## WORK TO DO
The material below should be written out in full and exactly; pictures stay out of the copy.
· · ·
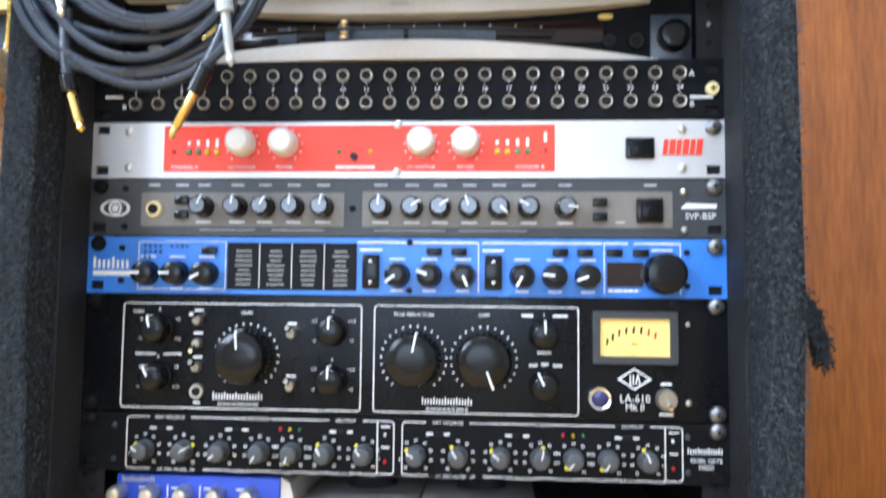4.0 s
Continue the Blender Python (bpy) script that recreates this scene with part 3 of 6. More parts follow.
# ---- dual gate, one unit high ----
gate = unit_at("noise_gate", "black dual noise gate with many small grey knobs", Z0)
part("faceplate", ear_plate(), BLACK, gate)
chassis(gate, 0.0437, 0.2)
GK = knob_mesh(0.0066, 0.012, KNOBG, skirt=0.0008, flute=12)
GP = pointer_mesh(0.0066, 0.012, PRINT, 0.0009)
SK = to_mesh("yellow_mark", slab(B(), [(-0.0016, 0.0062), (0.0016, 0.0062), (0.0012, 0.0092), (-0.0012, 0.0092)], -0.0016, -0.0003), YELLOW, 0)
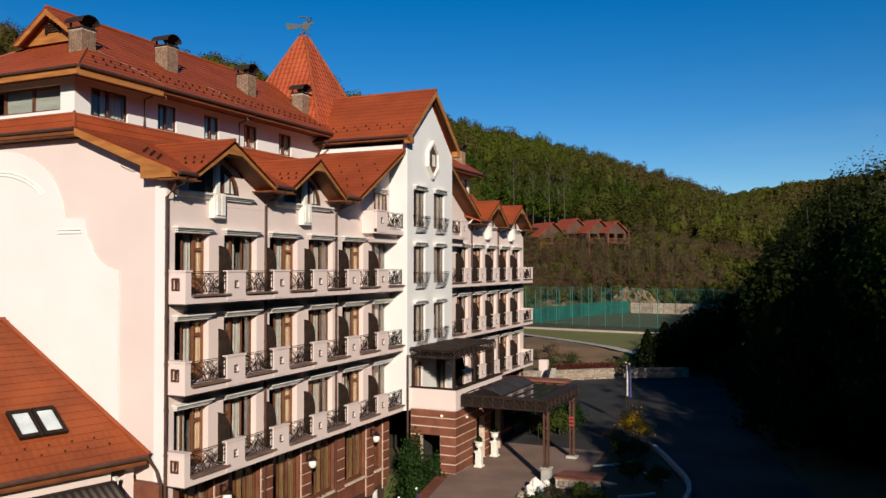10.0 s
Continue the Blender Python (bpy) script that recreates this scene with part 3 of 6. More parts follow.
· · ·
## CORRECT OUTPUT
4.0 s
Continue the Blender Python (bpy) script that recreates this scene with part 3 of 6. More parts follow.
# ---- dual gate, one unit high ----
gate = unit_at("noise_gate", "black dual noise gate with many small grey knobs", Z0)
part("faceplate", ear_plate(), BLACK, gate)
chassis(gate, 0.0437, 0.2)
GK = knob_mesh(0.0066, 0.012, KNOBG, skirt=0.0008, flute=12)
GP = pointer_mesh(0.0066, 0.012, PRINT, 0.0009)
SK = to_mesh("yellow_mark", slab(B(), [(-0.0016, 0.0062), (0.0016, 0.0062), (0.0012, 0.0092), (-0.0012, 0.0092)], -0.0016, -0.0003), YELLOW, 0)
10.0 s
Continue the Blender Python (bpy) script that recreates this scene with part 3 of 6. More parts follow.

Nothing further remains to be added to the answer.